DATA FOR THIS TASK
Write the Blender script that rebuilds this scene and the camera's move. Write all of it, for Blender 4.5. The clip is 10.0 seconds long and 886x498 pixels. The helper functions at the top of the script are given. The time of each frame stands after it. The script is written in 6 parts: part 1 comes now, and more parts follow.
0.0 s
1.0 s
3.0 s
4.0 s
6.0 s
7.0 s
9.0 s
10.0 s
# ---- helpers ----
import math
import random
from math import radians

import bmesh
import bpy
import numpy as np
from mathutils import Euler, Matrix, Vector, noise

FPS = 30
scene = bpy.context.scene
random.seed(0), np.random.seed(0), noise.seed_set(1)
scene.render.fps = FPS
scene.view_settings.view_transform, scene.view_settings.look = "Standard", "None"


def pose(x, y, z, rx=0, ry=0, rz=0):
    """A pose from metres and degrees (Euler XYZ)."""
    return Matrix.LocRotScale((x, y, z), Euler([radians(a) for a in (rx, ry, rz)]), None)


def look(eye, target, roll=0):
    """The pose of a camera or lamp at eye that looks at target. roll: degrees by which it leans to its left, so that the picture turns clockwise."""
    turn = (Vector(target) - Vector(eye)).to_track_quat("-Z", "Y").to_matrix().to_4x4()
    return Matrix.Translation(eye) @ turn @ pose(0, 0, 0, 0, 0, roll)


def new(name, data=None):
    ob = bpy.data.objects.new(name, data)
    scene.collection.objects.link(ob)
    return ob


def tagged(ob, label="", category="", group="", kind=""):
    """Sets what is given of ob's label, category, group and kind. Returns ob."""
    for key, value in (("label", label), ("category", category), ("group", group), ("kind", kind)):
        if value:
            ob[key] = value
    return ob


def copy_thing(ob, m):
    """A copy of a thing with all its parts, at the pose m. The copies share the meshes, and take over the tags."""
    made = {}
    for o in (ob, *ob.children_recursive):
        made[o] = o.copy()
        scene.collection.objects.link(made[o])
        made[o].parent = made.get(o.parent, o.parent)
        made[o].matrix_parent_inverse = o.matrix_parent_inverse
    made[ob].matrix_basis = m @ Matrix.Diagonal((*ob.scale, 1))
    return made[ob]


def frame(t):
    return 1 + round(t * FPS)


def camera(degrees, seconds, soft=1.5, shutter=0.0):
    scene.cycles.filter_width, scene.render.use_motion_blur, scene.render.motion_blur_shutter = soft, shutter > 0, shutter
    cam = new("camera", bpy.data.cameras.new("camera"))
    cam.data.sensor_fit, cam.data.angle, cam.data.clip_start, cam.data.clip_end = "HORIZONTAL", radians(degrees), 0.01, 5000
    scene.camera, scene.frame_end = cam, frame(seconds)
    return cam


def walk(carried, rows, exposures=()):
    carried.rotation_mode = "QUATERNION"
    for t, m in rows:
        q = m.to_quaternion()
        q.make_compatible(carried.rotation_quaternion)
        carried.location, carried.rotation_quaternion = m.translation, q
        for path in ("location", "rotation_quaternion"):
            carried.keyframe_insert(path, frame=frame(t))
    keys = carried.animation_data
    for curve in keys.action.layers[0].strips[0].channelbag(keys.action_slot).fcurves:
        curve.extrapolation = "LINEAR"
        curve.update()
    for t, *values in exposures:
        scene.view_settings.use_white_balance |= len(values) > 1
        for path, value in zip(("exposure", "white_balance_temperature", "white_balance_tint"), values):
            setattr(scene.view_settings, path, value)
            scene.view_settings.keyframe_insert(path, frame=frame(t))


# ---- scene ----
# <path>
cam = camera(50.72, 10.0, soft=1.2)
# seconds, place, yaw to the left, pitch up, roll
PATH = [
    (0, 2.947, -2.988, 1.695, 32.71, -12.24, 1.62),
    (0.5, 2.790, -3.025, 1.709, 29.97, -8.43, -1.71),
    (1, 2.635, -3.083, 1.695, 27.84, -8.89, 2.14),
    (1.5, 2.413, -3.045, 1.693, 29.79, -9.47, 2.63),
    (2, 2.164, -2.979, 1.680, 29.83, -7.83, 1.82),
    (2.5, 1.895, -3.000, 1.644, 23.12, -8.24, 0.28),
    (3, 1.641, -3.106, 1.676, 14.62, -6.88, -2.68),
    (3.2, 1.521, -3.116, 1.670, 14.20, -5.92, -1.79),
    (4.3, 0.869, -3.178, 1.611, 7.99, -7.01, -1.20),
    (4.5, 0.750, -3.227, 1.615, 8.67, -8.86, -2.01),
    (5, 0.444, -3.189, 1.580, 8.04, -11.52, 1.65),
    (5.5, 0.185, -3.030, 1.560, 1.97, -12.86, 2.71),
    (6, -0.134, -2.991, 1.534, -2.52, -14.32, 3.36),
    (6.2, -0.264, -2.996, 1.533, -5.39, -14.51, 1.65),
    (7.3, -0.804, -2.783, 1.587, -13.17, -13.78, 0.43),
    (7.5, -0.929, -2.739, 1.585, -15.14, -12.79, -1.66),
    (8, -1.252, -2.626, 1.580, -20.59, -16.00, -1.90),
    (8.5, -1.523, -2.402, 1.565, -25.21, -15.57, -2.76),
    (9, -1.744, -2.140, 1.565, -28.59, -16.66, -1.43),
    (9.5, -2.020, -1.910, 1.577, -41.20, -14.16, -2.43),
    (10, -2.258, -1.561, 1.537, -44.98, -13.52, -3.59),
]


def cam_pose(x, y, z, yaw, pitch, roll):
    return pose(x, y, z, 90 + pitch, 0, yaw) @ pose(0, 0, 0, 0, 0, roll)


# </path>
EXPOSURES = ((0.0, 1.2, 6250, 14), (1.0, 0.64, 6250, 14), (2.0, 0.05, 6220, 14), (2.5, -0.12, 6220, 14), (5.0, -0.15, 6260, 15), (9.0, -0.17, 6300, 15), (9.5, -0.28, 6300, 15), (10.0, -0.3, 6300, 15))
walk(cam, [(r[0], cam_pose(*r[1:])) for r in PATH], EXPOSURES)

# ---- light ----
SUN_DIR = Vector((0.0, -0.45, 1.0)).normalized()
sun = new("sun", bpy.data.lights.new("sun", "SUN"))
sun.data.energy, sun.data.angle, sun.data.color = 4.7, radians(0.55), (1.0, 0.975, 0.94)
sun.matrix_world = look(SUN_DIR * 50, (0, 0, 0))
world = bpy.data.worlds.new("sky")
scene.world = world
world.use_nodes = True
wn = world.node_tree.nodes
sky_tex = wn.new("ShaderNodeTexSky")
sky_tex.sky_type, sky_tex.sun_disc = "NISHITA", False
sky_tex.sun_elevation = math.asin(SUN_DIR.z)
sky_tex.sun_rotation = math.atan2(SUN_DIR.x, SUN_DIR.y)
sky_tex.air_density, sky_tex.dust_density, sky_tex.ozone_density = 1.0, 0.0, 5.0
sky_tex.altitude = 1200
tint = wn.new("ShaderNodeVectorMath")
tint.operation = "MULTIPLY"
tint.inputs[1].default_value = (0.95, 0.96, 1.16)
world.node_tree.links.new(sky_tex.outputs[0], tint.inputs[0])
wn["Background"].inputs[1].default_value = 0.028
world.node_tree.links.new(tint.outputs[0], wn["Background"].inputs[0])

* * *

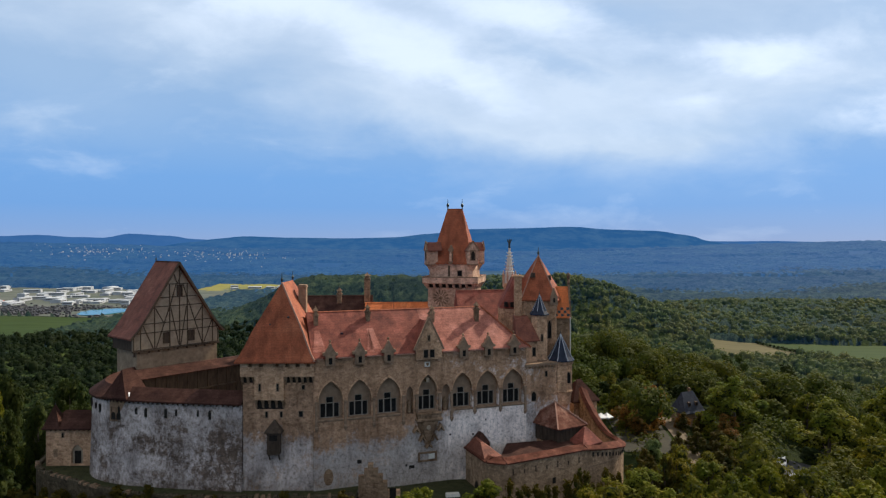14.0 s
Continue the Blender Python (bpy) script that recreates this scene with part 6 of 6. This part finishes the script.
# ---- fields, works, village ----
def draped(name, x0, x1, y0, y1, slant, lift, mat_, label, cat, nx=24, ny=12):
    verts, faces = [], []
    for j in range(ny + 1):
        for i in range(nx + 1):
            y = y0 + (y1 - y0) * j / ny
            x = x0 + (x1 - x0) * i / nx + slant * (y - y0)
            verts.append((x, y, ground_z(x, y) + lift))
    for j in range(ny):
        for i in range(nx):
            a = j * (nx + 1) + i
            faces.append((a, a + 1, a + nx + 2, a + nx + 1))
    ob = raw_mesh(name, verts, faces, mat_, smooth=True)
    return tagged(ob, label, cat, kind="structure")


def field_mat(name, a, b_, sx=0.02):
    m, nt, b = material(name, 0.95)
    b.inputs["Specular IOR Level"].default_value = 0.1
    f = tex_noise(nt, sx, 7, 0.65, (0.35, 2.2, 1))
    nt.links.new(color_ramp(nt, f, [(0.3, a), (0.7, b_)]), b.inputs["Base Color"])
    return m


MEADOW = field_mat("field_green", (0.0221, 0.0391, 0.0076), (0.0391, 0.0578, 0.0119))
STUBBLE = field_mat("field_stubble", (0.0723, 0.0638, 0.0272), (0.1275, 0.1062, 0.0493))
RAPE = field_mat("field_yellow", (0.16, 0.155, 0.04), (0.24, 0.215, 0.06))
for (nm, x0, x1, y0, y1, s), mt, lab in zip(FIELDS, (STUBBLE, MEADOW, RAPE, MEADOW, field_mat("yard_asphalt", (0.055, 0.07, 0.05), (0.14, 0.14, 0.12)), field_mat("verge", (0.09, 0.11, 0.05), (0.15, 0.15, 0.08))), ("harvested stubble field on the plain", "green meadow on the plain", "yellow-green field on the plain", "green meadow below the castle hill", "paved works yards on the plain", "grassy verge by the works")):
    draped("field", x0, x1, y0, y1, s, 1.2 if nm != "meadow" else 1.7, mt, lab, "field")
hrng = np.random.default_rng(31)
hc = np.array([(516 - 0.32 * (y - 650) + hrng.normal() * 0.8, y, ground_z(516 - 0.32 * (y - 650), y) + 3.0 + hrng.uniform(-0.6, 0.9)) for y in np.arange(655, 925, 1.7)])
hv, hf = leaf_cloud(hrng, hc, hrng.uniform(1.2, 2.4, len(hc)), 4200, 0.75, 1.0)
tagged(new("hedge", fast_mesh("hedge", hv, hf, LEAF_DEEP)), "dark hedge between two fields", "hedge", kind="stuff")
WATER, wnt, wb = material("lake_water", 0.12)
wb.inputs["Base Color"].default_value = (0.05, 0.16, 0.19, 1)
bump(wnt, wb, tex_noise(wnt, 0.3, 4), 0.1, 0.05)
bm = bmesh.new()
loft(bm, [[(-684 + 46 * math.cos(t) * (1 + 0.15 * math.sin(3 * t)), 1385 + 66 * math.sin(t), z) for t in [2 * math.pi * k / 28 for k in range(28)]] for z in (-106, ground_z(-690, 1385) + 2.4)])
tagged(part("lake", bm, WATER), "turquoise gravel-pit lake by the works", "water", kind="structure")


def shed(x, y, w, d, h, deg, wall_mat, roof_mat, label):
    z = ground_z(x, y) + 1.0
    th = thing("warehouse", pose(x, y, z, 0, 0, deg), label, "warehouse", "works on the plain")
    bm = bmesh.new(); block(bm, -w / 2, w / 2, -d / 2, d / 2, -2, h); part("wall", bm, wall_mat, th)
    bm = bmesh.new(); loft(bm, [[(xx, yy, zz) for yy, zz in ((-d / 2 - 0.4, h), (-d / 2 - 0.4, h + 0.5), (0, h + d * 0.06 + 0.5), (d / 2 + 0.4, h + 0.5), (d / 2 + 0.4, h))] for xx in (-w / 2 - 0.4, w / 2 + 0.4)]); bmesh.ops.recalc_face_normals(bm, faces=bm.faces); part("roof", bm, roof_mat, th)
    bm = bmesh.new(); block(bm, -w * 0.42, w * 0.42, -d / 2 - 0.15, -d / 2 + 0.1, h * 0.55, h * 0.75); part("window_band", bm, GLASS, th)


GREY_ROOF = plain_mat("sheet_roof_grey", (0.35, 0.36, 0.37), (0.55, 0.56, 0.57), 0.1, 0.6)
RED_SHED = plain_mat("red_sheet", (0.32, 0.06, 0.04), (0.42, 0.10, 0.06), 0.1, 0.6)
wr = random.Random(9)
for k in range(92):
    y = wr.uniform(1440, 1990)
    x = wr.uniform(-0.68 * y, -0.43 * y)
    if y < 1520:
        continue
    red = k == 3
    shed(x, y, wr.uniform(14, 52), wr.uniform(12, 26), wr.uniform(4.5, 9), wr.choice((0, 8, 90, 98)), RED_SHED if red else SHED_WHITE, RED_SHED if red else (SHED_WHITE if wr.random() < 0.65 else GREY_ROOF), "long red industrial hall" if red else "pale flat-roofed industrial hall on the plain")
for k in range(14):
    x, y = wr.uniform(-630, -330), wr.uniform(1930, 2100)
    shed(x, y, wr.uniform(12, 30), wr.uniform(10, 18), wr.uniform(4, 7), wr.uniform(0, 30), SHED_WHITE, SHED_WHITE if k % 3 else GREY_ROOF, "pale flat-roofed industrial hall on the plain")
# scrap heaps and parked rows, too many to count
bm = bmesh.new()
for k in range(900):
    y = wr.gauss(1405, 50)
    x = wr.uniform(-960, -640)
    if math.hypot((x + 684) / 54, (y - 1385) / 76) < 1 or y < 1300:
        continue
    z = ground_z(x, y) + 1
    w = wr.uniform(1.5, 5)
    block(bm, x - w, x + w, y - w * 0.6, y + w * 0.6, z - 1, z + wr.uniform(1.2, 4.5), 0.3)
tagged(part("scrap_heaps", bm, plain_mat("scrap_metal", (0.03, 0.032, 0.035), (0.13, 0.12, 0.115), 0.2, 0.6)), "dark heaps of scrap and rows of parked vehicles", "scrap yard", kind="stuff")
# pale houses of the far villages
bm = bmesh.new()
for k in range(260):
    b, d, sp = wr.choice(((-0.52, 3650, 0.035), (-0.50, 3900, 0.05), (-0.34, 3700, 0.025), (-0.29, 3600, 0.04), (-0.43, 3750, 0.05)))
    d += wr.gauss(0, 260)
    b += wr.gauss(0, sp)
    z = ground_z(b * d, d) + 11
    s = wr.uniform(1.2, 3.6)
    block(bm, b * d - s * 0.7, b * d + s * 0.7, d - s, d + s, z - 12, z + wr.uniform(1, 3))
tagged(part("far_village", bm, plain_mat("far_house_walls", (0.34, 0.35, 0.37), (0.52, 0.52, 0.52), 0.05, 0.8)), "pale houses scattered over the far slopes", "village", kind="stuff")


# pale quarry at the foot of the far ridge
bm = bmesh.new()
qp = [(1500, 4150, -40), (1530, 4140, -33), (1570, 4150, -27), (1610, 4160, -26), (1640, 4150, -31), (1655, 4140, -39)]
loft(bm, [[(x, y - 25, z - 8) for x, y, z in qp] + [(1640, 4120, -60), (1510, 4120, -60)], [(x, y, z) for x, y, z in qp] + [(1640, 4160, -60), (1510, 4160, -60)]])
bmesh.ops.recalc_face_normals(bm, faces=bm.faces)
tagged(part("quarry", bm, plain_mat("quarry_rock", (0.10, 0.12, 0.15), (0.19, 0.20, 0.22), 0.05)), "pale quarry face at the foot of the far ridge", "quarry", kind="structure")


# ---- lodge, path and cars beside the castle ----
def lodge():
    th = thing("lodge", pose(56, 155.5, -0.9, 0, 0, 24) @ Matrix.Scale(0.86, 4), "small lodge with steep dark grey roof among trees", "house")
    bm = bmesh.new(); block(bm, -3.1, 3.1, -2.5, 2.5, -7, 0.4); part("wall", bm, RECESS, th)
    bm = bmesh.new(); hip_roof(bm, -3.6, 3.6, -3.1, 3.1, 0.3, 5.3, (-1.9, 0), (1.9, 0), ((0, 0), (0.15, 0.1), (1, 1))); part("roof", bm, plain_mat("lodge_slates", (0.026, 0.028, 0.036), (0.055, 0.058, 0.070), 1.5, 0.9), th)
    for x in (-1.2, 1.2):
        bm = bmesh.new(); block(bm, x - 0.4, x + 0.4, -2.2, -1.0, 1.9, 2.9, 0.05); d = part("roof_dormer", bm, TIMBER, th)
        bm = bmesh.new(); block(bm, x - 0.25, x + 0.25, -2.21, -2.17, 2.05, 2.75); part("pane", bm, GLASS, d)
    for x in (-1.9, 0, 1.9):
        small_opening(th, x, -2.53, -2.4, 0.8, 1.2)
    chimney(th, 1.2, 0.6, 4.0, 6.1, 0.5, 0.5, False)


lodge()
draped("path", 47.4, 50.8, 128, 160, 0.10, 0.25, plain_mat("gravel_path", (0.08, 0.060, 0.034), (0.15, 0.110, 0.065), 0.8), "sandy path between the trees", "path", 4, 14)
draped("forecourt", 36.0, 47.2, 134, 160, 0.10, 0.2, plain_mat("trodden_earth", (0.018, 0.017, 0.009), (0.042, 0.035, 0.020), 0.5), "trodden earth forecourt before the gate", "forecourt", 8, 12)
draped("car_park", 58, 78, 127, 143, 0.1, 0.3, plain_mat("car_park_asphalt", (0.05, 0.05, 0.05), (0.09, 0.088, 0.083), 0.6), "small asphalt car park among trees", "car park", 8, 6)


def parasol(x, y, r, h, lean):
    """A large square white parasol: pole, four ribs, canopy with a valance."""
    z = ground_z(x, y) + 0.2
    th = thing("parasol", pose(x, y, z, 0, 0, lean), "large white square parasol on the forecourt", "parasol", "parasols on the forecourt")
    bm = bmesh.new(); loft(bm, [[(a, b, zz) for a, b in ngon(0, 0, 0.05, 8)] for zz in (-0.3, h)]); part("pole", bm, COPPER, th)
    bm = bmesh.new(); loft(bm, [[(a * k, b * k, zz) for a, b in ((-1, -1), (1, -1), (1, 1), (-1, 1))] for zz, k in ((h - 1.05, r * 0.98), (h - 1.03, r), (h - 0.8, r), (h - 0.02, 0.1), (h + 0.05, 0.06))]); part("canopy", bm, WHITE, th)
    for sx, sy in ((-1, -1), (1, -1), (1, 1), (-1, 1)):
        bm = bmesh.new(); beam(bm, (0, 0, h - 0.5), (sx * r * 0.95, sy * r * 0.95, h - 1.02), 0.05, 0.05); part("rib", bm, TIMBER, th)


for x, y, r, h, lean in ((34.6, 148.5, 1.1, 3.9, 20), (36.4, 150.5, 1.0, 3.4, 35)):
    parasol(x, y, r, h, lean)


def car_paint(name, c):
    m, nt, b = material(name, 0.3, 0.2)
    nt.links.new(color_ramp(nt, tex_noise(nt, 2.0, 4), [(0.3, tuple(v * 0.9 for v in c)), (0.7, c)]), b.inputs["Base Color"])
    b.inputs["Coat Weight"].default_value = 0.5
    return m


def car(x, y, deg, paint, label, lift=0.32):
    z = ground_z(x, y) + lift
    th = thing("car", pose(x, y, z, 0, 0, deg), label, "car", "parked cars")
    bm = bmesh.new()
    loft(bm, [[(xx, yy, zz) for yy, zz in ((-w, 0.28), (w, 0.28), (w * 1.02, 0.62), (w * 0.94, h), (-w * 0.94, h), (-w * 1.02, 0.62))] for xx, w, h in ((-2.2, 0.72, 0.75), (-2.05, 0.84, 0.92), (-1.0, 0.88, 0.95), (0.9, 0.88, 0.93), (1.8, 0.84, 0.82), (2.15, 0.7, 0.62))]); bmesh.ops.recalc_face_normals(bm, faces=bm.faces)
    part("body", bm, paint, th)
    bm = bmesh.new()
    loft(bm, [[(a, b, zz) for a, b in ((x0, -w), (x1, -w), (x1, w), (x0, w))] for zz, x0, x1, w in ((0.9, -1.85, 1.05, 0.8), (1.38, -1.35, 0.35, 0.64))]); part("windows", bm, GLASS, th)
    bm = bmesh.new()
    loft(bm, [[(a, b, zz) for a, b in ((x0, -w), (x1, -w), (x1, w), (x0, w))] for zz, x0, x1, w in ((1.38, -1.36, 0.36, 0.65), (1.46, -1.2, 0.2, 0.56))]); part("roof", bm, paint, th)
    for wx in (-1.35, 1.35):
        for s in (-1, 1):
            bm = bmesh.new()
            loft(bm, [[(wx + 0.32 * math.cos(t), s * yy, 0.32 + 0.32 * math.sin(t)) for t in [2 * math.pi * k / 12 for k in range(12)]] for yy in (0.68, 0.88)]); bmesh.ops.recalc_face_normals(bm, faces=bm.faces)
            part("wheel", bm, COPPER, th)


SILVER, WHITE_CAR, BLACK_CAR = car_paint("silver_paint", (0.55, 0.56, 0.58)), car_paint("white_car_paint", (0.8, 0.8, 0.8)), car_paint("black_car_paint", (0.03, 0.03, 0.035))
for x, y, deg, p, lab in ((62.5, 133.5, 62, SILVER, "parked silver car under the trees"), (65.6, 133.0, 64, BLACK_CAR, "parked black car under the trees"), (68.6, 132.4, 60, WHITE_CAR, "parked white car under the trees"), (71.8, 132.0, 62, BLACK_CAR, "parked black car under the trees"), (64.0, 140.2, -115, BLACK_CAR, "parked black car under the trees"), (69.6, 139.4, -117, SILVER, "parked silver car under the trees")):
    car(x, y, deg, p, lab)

WORK REQUIRED
Pull out every line of the records above that contains the word "degrees".

OUTPUT OF THE TASK
    """A pose from metres and degrees (Euler XYZ)."""
    """The pose of a camera or lamp at eye that looks at target. roll: degrees by which it leans to its left, so that the picture turns clockwise."""
def camera(degrees, seconds, soft=1.5, shutter=0.0):
    cam.data.sensor_fit, cam.data.angle, cam.data.clip_start, cam.data.clip_end = "HORIZONTAL", radians(degrees), 0.01, 5000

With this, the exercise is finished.